Pernah tidak punya pengalaman perasaan seakan-akan otak kita penuh dengan informasi? Rasa gelisah atau anxiety. Saking terlalu penuhnya otak kita dengan informasi, kita malahan do nothing at all.
Efek ini disebut analysis paralysis. Jarang orang yang sadar setidaknya mereka pernah mengalami efek ini. Banyak sekali contoh-contoh efek ini namun terkadang kita sulit melihat dan memahami efek ini.
Saya berikan contoh ringan: Misalnya silahkan bayangkan hari ini cuaca sangat panas dan kita memutuskan mampir ke Starbucks. Kemudian saat sudah di depan Mas atau Mbak Barista-nya kita malah stuck.
Stuck karena otak kita di bombardir banyak sekali pilihan. Jadinya kita mau beli apa? "Ice Coffe Latte?" atau "Ice Frappucino?" Kalau Frappucino agak mahal - jadi gimana? Bisa jadi ujungnya kita pilih "es teh manis gula di pisah."
Banyaknya informasi ini akan memunculkan efek lanjutan yaitu banyaknya pilihan. Kalau kita coba melihatnya dari sudut pandang pemasar atau produsen, biasanya memang lebih senang untuk menggelontorkan banyak informasi dan pilihan ke konsumen.

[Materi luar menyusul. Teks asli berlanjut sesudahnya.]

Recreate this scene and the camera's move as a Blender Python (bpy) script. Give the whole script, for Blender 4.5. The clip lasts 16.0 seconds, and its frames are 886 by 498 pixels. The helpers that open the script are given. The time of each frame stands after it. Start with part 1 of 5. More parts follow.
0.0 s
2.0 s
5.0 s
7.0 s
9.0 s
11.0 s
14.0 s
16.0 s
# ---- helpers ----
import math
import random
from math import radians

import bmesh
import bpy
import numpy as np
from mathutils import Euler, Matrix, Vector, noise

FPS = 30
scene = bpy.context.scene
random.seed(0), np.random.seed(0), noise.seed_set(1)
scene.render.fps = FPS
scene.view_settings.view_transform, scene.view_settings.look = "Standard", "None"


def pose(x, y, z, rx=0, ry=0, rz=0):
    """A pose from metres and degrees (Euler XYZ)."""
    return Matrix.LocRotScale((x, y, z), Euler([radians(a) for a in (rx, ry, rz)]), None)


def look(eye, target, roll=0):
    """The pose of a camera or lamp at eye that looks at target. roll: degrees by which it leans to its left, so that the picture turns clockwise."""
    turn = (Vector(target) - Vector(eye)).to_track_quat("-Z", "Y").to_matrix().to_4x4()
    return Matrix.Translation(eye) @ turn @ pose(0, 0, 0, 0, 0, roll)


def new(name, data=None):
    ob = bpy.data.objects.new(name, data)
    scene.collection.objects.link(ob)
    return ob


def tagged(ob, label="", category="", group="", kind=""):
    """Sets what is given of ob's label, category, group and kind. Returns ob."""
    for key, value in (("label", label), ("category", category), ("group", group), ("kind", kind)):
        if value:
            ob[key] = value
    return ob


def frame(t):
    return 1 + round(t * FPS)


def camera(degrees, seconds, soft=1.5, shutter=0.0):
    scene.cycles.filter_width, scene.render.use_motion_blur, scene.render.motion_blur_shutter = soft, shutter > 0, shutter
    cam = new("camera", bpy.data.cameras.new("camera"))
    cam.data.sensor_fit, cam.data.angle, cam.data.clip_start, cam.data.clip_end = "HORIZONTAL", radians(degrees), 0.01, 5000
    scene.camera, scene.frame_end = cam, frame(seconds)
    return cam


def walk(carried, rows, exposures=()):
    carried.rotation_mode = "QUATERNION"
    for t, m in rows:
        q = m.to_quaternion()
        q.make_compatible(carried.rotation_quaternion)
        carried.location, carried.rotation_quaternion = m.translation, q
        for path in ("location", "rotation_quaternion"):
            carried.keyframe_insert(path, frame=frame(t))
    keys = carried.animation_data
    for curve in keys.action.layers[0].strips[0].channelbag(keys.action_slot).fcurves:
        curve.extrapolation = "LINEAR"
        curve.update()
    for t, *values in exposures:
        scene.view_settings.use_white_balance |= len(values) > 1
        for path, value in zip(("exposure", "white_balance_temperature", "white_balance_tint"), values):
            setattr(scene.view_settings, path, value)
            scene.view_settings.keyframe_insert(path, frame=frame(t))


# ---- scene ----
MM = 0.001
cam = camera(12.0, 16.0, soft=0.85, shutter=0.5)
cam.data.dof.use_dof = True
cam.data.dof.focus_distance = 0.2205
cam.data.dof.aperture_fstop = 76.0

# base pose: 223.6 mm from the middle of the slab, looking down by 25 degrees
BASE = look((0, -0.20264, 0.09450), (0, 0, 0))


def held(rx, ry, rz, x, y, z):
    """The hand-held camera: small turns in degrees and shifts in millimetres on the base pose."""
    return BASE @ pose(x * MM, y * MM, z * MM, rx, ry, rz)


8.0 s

Nah, contoh perjalanan mampir ke kedai kopi di atas menjadi sebuah ilustrasi bahwa otak kita, asumsinya kita adalah konsumen, ketika di hadapkan begitu banyak pilihan malah bisa jadi kita mengalami analysis paralysis.
Terlalu Banyak Pilihan Akan Membuat Membebani Konsumen
Dalam penelitian terkenal yang dilakukan di Universitas Columbia, satu tim peneliti menyiapkan sebuah ekperimen dengan sampel selai. Setiap beberapa jam mereka mengubah pilihan selai dari yang awalnya 24 jenis pilihan menjadi 6 jenis pilihan.
Ketika pilihannya ada 24 jenis, 60% konsumen memilih untuk berhenti untuk mengambil sampel, dan 3% dari konsumen ini akan membeli satu botol.
Saat pilihannya di ubah menjadi ada enam selai, hanya 40% yang berhenti mencoba. Tapi inilah bagian yang menarik, 30% dari orang-orang ini membeli selai.
Jadi, simplicity itu penting. Semakin simpel pilihan, semakin mudah konsumen kita mengambil keputusan.